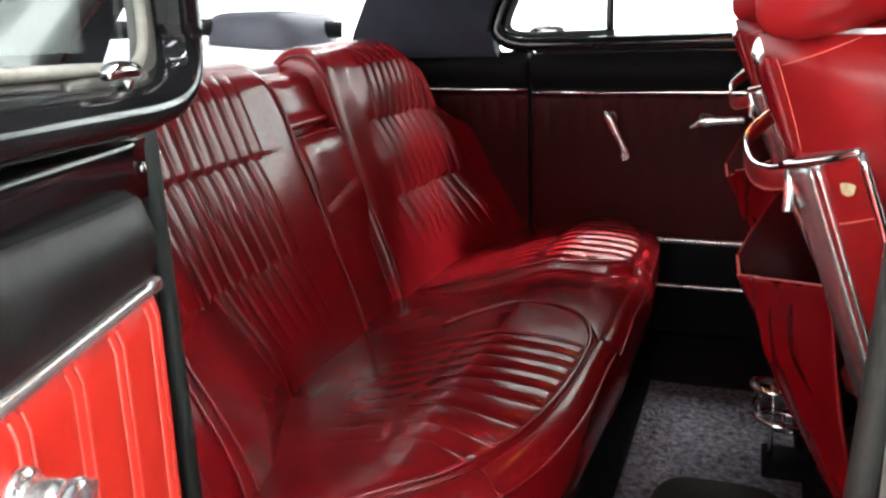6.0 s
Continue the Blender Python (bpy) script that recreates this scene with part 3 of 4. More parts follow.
def roof():
    xs, ys = np.linspace(-0.36, 1.55, 40), np.linspace(0.27, 1.54, 30)
    V = []
    for up in (0, 1):
        for x in xs:
            for y in ys:
                v, u = (y - YC) / 0.635, (x - 0.2) / 1.3
                z = 1.60 - 0.07 * abs(v) ** 2.6 - 0.10 * abs(u) ** 3 - 0.03 * (1 - up)
                V.append((x, y, z))
    n = len(xs) * len(ys)
    F = [f[::-1] for f in grid_faces(len(xs), len(ys))] + [tuple(n + k for k in q) for q in grid_faces(len(xs), len(ys))]
    for i in range(len(xs) - 1):
        for j in (0, len(ys) - 1):
            a, b = i * len(ys) + j, (i + 1) * len(ys) + j
            F.append((a, b, n + b, n + a))
    return attach("roof", V, F, HEADLINER, body, "black roof with dark headliner")


roof()
dome = thing("dome_lamp", (0.30, YC, 1.571), "small round amber dome lamp on the dark headliner, switched on", "lamp")
lathe("lamp_housing", [(0.0, 0.0), (0.062, 0.0), (0.062, 0.008), (0.055, 0.012), (0.0, 0.012)], (0.30, YC, 1.572), (0, 0, -1), CHROME, dome)
lathe("lamp_diffuser", [(0.0, 0.0), (0.050, 0.0), (0.046, 0.012), (0.030, 0.020), (0.0, 0.023)], (0.30, YC, 1.5595), (0, 0, -1), AMBER, dome, "glowing amber diffuser")
# rear jamb of the open doorway
jamb = []
for z in np.linspace(0.44, 1.165, 40):
    f = 0.052 * smooth01((0.76 - z) / 0.22) - 0.006
    lean = 0.06 * smooth01((z - 1.14) / 0.36)
    jamb.append((z, f + lean * 0.5, lean))
V = []
for z, f, lean in jamb:
    for x, y in ((-0.110 + f, 0.130), (-0.108 + f, 0.085), (-0.105 + f * 0.7, 0.04), (-0.115, -0.005), (-0.135, -0.05), (-0.22, -0.065), (-0.22, 0.13)):
        V.append((x, y + lean, z))
attach("rear_door_jamb", V, grid_faces(len(jamb), 7, False, True) + [tuple(39 * 7 + k for k in range(7))], JAMB, body, "black painted door jamb")
run = [np.array((-0.090 + f, 0.122 + lean, z)) for z, f, lean in jamb if z > 0.54 and z < 1.16]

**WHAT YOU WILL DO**
Every line is to be duplicated exactly, though pictures stay out.

**WRITTEN RESPONSE**
6.0 s
Continue the Blender Python (bpy) script that recreates this scene with part 3 of 4. More parts follow.
def roof():
    xs, ys = np.linspace(-0.36, 1.55, 40), np.linspace(0.27, 1.54, 30)
    V = []
    for up in (0, 1):
        for x in xs:
            for y in ys:
                v, u = (y - YC) / 0.635, (x - 0.2) / 1.3
                z = 1.60 - 0.07 * abs(v) ** 2.6 - 0.10 * abs(u) ** 3 - 0.03 * (1 - up)
                V.append((x, y, z))
    n = len(xs) * len(ys)
    F = [f[::-1] for f in grid_faces(len(xs), len(ys))] + [tuple(n + k for k in q) for q in grid_faces(len(xs), len(ys))]
    for i in range(len(xs) - 1):
        for j in (0, len(ys) - 1):
            a, b = i * len(ys) + j, (i + 1) * len(ys) + j
            F.append((a, b, n + b, n + a))
    return attach("roof", V, F, HEADLINER, body, "black roof with dark headliner")


roof()
dome = thing("dome_lamp", (0.30, YC, 1.571), "small round amber dome lamp on the dark headliner, switched on", "lamp")
lathe("lamp_housing", [(0.0, 0.0), (0.062, 0.0), (0.062, 0.008), (0.055, 0.012), (0.0, 0.012)], (0.30, YC, 1.572), (0, 0, -1), CHROME, dome)
lathe("lamp_diffuser", [(0.0, 0.0), (0.050, 0.0), (0.046, 0.012), (0.030, 0.020), (0.0, 0.023)], (0.30, YC, 1.5595), (0, 0, -1), AMBER, dome, "glowing amber diffuser")
# rear jamb of the open doorway
jamb = []
for z in np.linspace(0.44, 1.165, 40):
    f = 0.052 * smooth01((0.76 - z) / 0.22) - 0.006
    lean = 0.06 * smooth01((z - 1.14) / 0.36)
    jamb.append((z, f + lean * 0.5, lean))
V = []
for z, f, lean in jamb:
    for x, y in ((-0.110 + f, 0.130), (-0.108 + f, 0.085), (-0.105 + f * 0.7, 0.04), (-0.115, -0.005), (-0.135, -0.05), (-0.22, -0.065), (-0.22, 0.13)):
        V.append((x, y + lean, z))
attach("rear_door_jamb", V, grid_faces(len(jamb), 7, False, True) + [tuple(39 * 7 + k for k in range(7))], JAMB, body, "black painted door jamb")
run = [np.array((-0.090 + f, 0.122 + lean, z)) for z, f, lean in jamb if z > 0.54 and z < 1.16]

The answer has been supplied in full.